What Is Celtic and Gaelic?
Understanding the Ancient Cultures Behind the Atlantic World
The words Celtic and Gaelic are often used interchangeably today, especially when discussing Scotland or Ireland, yet historically they describe different layers of culture, language, and identity stretching back thousands of years across western Europe and the Atlantic world. To understand the wider Scots-Irish migrations and the older cultural foundations beneath them. Because long before modern nations existed, the western coasts of Europe were already connected by older Celtic worlds.
The term Celtic broadly refers to a collection of ancient peoples, languages, and cultures that once spread across large parts of Europe. By the Iron Age, Celtic-speaking populations occupied regions stretching from modern France and Iberia into Britain, Ireland, and beyond. Over centuries, those older Celtic cultures evolved into several regional branches.
In the British Isles, two major language groups eventually emerged:
Brythonic Celtic
Gaelic Celtic
These were related, but distinct.
The Brythonic branch developed across areas such as Wales, Cornwall, Cumbria, and parts of southern Scotland. Modern Welsh and Cornish descend from these older Brythonic languages.
The Gaelic branch developed primarily in Ireland before spreading into western Scotland through migration and settlement during the early medieval period. Scottish Gaelic and Irish Gaelic both descend from this shared Gaelic tradition.
This distinction matters historically because the British Isles were never culturally uniform.
Different regions carried different mixtures of:
Celtic traditions
Norse influence
Anglo-Saxon settlement
Norman rule
frontier migration
local identity
And over time these worlds blended together.

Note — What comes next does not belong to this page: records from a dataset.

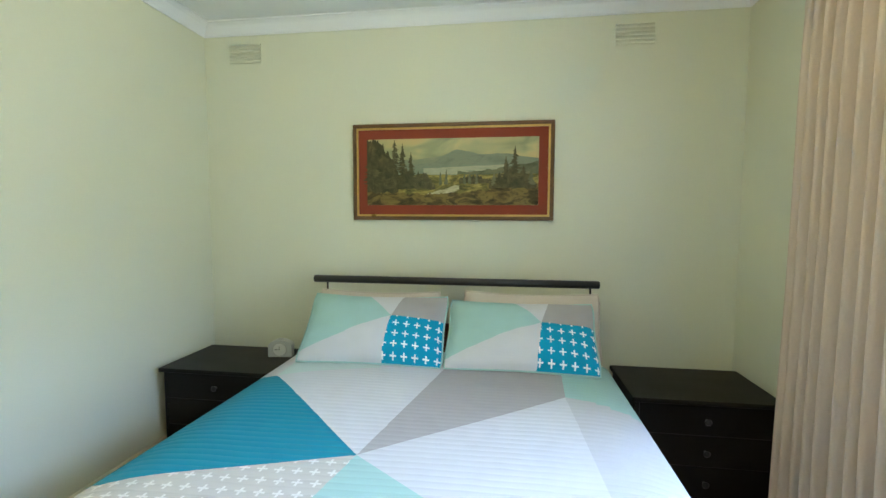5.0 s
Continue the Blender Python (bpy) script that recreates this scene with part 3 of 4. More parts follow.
PATCHES = [
    ("teal", [QT, B0, QS, (1.2, 3.55), (1.2, 4.543)]),
    ("pale", [QT, (2.15, 4.52), (2.1, 4.9), (1.654, 4.9)]),
    ("grey", [B0, QN, (2.50, 4.95), (3.0, 4.95), QG]),
    ("mint", [QG, (3.0, 4.95), (3.7, 4.95), (3.7, 4.036)]),
    ("silver", [QG, (3.7, 4.036), (3.7, 3.95), QC]),
    ("mint", [B0, QC, QA]),
    ("sand", [B0, QA, QF, (1.1, 2.782), (1.1, 3.541), QS]),
    ("mint", [QF, (1.1, 2.183), (1.1, 2.782)]),
    ("cyan", [QC, (3.7, 3.2136), (3.7, 2.2), (2.75, 2.2)]),
    ("grey", [QC, (3.7, 3.2136), (3.7, 3.95)]),
]


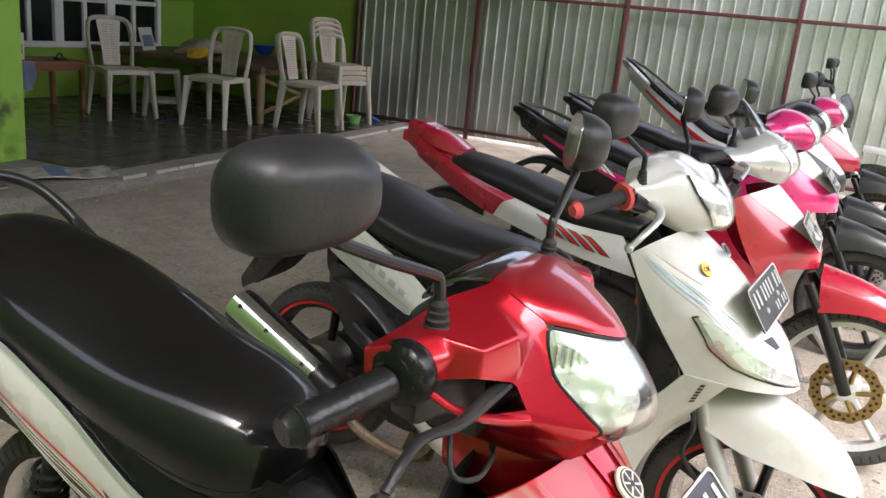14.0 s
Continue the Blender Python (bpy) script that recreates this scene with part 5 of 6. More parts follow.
    for f, sg in ((lambda q: q, 1), (flip, -1)):
        wg = part("leg_shield", patch(f(wing), 26, 12, 0.005, out=(-0.5, 0, 0.5)), WHITE_BODY, b, "white curved leg shield")
        for k in range(6):
            part("letter_bar", patch(f(wing), 2, 2, 0.001, u=(0.03 + 0.024 * k, 0.044 + 0.024 * k), v=(0.42 - 0.03 * k, 0.51 - 0.03 * k), lift=0.0014, out=(-0.5, 0, 0.5)), PRINT_DARK, wg, "dark lettering bar")
        part("sill_strip", patch(f(strip), 10, 18, 0.004, out=(-0.7, 0, 0.4)), WHITE_BODY, b, "white lower sill strip")
        bl = part("tail_blade", patch(f(blade), 14, 24, 0.004, out=(-1.1, 0, 0.5)), WHITE_BODY, b, "white tail side panel with pale prints")
        for k in range(8):
            mt = (PRINT_GREY, PRINT_BLUE, PRINT_GREY, PRINT_GREY, PRINT_PINK)[k % 5]
            c0, amp, w = 0.18 + 0.085 * k, 0.05 * math.sin(1.7 * k), 0.008 + 0.006 * (k % 3)
            part("tail_print", patch(f(blade), 2, 18, 0.0006, u=(lambda g, c0=c0, amp=amp, w=w: (c0 + amp * math.sin(3.1 * g) - w * math.sin(math.pi * min(max(g, 0.03), 0.97)), c0 + amp * math.sin(3.1 * g) + w * math.sin(math.pi * min(max(g, 0.03), 0.97)))), v=(0.20 + 0.05 * (k * 5 % 7), 0.72 + 0.035 * (k * 3 % 7)), lift=0.0012, out=(-1.1, 0, 0.5)), mt, bl)
        for k in range(6):
            part("letter_bar", patch(f(blade), 2, 2, 0.001, u=(0.44 - 0.012 * k, 0.58 - 0.012 * k), v=(0.26 + 0.036 * k, 0.282 + 0.036 * k), lift=0.003, out=(-1.1, 0, 0.5)), PRINT_GREY, bl, "grey lettering bar")
        part("lower_side_cover", patch(f(lower), 10, 16, 0.004, out=(-0.8, 0, 0.4)), PLASTIC, b, "black lower side cover")
        part("passenger_peg", loft([(-0.80, 0.385, 0.425, 0.020, sg * 0.19), (-0.90, 0.42, 0.47, 0.024, sg * 0.192), (-1.00, 0.47, 0.52, 0.018, sg * 0.19)], 12, 3, 3), PLASTIC, b, "folded black passenger foot rest")
        part("peg_bracket", tube([(-0.70, sg * 0.176, 0.33), (-0.80, sg * 0.184, 0.43), (-0.90, sg * 0.186, 0.53), (-1.00, sg * 0.184, 0.60), (-1.08, sg * 0.176, 0.61)], [0.020, 0.034, 0.026, 0.034, 0.018], n=12, flat=0.35), PLASTIC, b, "moulded black foot rest bracket")
        grip(b, (-0.338, sg * 0.218, 0.982), (-0.388, sg * 0.328, 0.962), RUBBER, None, RED_RUBBER)
        lv = part("brake_lever", tube([(-0.300, sg * 0.150, 0.964), (-0.276, sg * 0.180, 0.965), (-0.256, sg * 0.215, 0.962), (-0.252, sg * 0.250, 0.951), (-0.264, sg * 0.290, 0.928), (-0.280, sg * 0.305, 0.905)], [0.015, 0.013, 0.009, 0.0078, 0.0070, 0.0065], n=12, flat=0.75), FORK_SILVER, b, "bare aluminium brake lever")
        part("lever_ball", turned([(0.001, -0.009), (0.007, -0.006), (0.0095, 0), (0.007, 0.006), (0.001, 0.009)], 14), FORK_SILVER, lv, "", pose(-0.282, sg * 0.307, 0.902))
        part("lever_clamp", tube([(-0.31, sg * 0.155, 0.965), (-0.33, sg * 0.20, 0.978)], [0.022, 0.022], n=14, smooth=False), BLACK_METAL, b)
        mirror(b, (-0.318, sg * 0.172, 1.005), (-0.330, sg * 0.185, 1.078), (-0.360, sg * 0.235, 1.118), (0.062, 0.045), None, turn=sg * 14, tilt=4)
    cowl = [[(-0.385, 0, 1.035), (-0.380, 0.07, 1.030), (-0.365, 0.13, 1.018), (-0.352, 0.175, 1.006), (-0.345, 0.205, 0.995)],
            [(-0.320, 0, 1.056), (-0.320, 0.07, 1.054), (-0.318, 0.13, 1.038), (-0.328, 0.175, 1.018), (-0.335, 0.208, 1.006)],
            [(-0.258, 0, 1.034), (-0.262, 0.06, 1.038), (-0.280, 0.115, 1.032), (-0.304, 0.165, 1.011), (-0.325, 0.206, 1.003)],
            [(-0.210, 0, 0.998), (-0.218, 0.05, 1.012), (-0.246, 0.105, 1.028), (-0.285, 0.160, 1.004), (-0.318, 0.205, 0.998)],
            [(-0.172, 0, 0.966), (-0.182, 0.05, 0.970), (-0.222, 0.100, 0.972), (-0.278, 0.150, 0.968), (-0.315, 0.200, 0.972)],
            [(-0.170, 0, 0.920), (-0.182, 0.045, 0.921), (-0.222, 0.082, 0.930), (-0.282, 0.135, 0.945), (-0.318, 0.190, 0.958)],
            [(-0.240, 0, 0.892), (-0.245, 0.05, 0.894), (-0.270, 0.08, 0.908), (-0.305, 0.125, 0.930), (-0.330, 0.180, 0.950)]]
    cf = both(cowl)
    cw = part("steering_cowl", patch(cf, 26, 34, 0.004, out=(-0.34, 0, 0.96)), WHITE_BODY, b, "white steering cowl")
    hv = lambda f: (0.25 + 0.10 * f ** 1.5, 0.75 - 0.10 * f ** 1.5)
    hl = part("headlamp", reflector(cf, 36, 56, 0.006, u=(0.505, 0.833), v=hv, lift=0.0105), REFLECTOR, b, "clear headlamp under a white brow", sharp=25)
    part("lamp_lens", patch(cf, 16, 16, 0.0015, u=(0.50, 0.838), v=hv, lift=0.010, out=(-0.34, 0, 0.96)), LENS, hl)
    part("lamp_gasket", tube(edge_of(cf, (0.50, 0.838), hv, 20, (0.004, 0, 0.002)), 0.0015, n=6, smooth=False), PLASTIC_GREY, hl)
    part("bulb_cover", turned([(0.004, 0.0), (0.022, 0.004), (0.024, 0.012), (0.012, 0.018)], 18, axis="x"), CHROME, hl, "", pose(-0.186, 0, 0.950))
    part("cowl_back", box(-0.37, -0.335, -0.13, 0.13, 0.92, 1.01, 0.01), PLASTIC, b)
    part("steering_column", tube([(-0.30, 0, 0.92), (-0.24, 0, 0.82), (-0.12, 0, 0.55)], 0.03), PLASTIC, b)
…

The word Gaelic specifically refers to the language and culture rooted originally in Ireland and later Scotland. Gaelic-speaking communities shaped much of the Highlands, western Scotland, and Ireland for centuries. Oral storytelling, clan structures, music traditions, seasonal customs, and kinship identity remained deeply tied to Gaelic life. Yet many families connected later to the Border regions occupied a more blended cultural frontier. The western Borders of Scotland — including Annandale and Dumfriesshire — existed at the crossroads between older Brythonic lands, Norse influence, Anglo-Norman settlement, and neighboring Gaelic-speaking regions. Families in these frontier areas often inherited layers of identity accumulated over centuries rather than belonging to a single isolated culture. The Irish Sea connected these worlds continuously. People moved between Ireland, Scotland, Wales, the Isle of Man, and northern England long before modern borders hardened. Trade routes, migrations, intermarriage, warfare, seasonal labor, and maritime travel tied the Atlantic fringe together generation after generation. The Isle of Man itself became one of the clearest examples of this blending.

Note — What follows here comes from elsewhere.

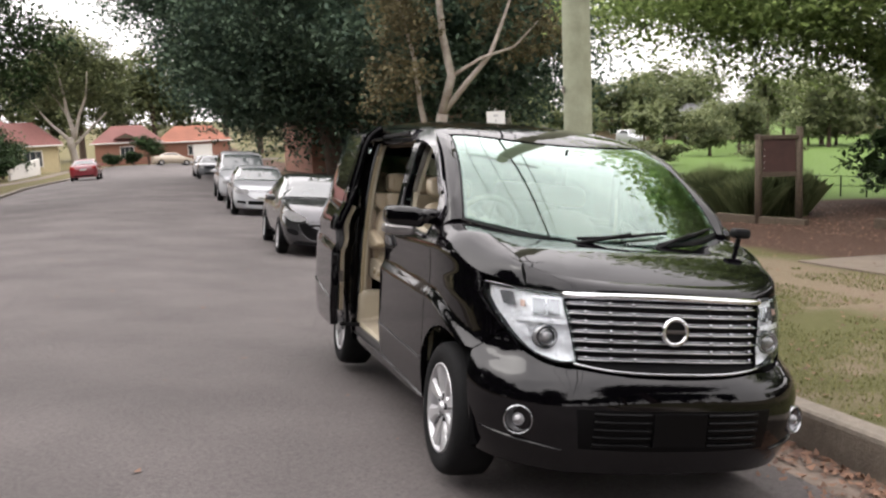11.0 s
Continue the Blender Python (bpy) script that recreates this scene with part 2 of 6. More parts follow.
# ---- the lie of the land ----
HX = (-200, -120, -100, -75, -62, -56, -45, -25, -12, -3, 0, 7, 20, 60)
HZ = (-4.4, -3.75, -3.2, -2.5, -2.05, -1.8, -1.38, -0.97, -0.55, -0.155, 0, 0.36, 0.7, 0.9)
CY = (-30, -8.6, -7, -5.5, -4, -2.5, 1.62)
CZ = (0.2, 0.30, 0.36, 0.38, 0.36, 0.27, -0.186)
KERB_Y, LEFT_KERB = 1.62, -9.0


def ease(a, b, x):
    t = min(1.0, max(0.0, (x - a) / (b - a)))
    return t * t * (3 - 2 * t)


def run(x):
    return float((np.interp(x - 1.5, HX, HZ) + np.interp(x, HX, HZ) * 2 + np.interp(x + 1.5, HX, HZ)) / 4)


def level(x):
    """The park lies flatter than the street."""
    return float(np.interp(x, (-200, -95, -45, -25), (-2.2, -1.8, -1.38, -0.97))) if x < -26 else run(x)


def road_z(x, y):
    return run(x) + float(np.interp(y, CY, CZ)) * (0.55 + 0.45 * ease(-40, -14, x)) - 0.02


def park_z(x, y):
    k = ease(9, 22, y)
    return run(x) * (1 - k) + level(x) * k + 0.03 - 0.012 * max(0, y - 5) * ease(5, 12, y) - 0.03 * max(0.0, min(y, 70) - 14)


def left_z(x, y):
    return run(x) + 0.46 * (0.55 + 0.45 * ease(-40, -14, x)) + 0.03 * ease(-12, -30, y)


def land_z(x, y):
    if y >= KERB_Y:
        return park_z(x, y)
    if y > LEFT_KERB:
        return road_z(x, y)
    return left_z(x, y)

# ---- materials of the street and park ----
ASPHALT = mat("asphalt", (0.146, 0.128, 0.124), 0.85, vary=0.75, vscale=42, bump=1.0, bscale=110, big=0.3, bigscale=0.6, col2=(0.069, 0.060, 0.058))
CONCRETE = mat("kerb_concrete", (0.24, 0.205, 0.165), 0.85, vary=0.4, vscale=9, bump=0.35, bscale=50, big=0.3, bigscale=1.2)
SLAB = mat("slab_concrete", (0.165, 0.132, 0.10), 0.85, vary=0.25, vscale=3, bump=0.08, bscale=60, big=0.2, bigscale=0.8)
GUTTER = mat("gutter", (0.22, 0.17, 0.135), 0.9, vary=0.5, vscale=7, bump=0.4, bscale=50, big=0.35, bigscale=1.5)
TIMBER = mat("weathered_timber", (0.095, 0.070, 0.046), 0.8, vary=0.5, vscale=14, bump=0.3, bscale=60)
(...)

There, Norse settlers mixed with older Gaelic populations to create a distinct Norse-Gaelic culture still visible today in place names, language, folklore, and maritime tradition. Similar blending occurred throughout coastal Scotland and Ireland where Viking influence merged into existing Celtic societies. By the seventeenth and eighteenth centuries, many families connected to the Scots-Irish migrations carried these layered inheritances into Ulster and eventually America. Some ancestors spoke dialects influenced by Gaelic rhythms even if they no longer spoke the language fluently itself. Others carried inherited customs rooted in older Celtic seasonal traditions, music, storytelling, kinship systems, and frontier survival patterns that stretched back far beyond modern national identity. And although much of Gaelic language culture later declined under political pressure, migration, industrialization, and Anglicization, traces of those older worlds survived in surnames, music, oral tradition, migration routes, regional identity, folklore, and storytelling.
Today, many people encounter the words Celtic and Gaelic primarily through ancestry results or popular imagery. But historically these terms represent much more than simple ethnicity. They describe ancient cultural worlds that shaped the Atlantic fringe of Europe for centuries — worlds tied to migration, sea crossings, kinship, oral history, frontier survival, and deeply rooted regional identity. For descendants connected to Scotland, Ireland, Ulster, the Isle of Man, Wales, and the western coasts of Britain, those older Celtic and Gaelic inheritances remain woven quietly beneath later generations. And in many ways, the migrations later from the Borders to Ulster to Appalachia — carried fragments of those older Atlantic worlds forward across the ocean itself.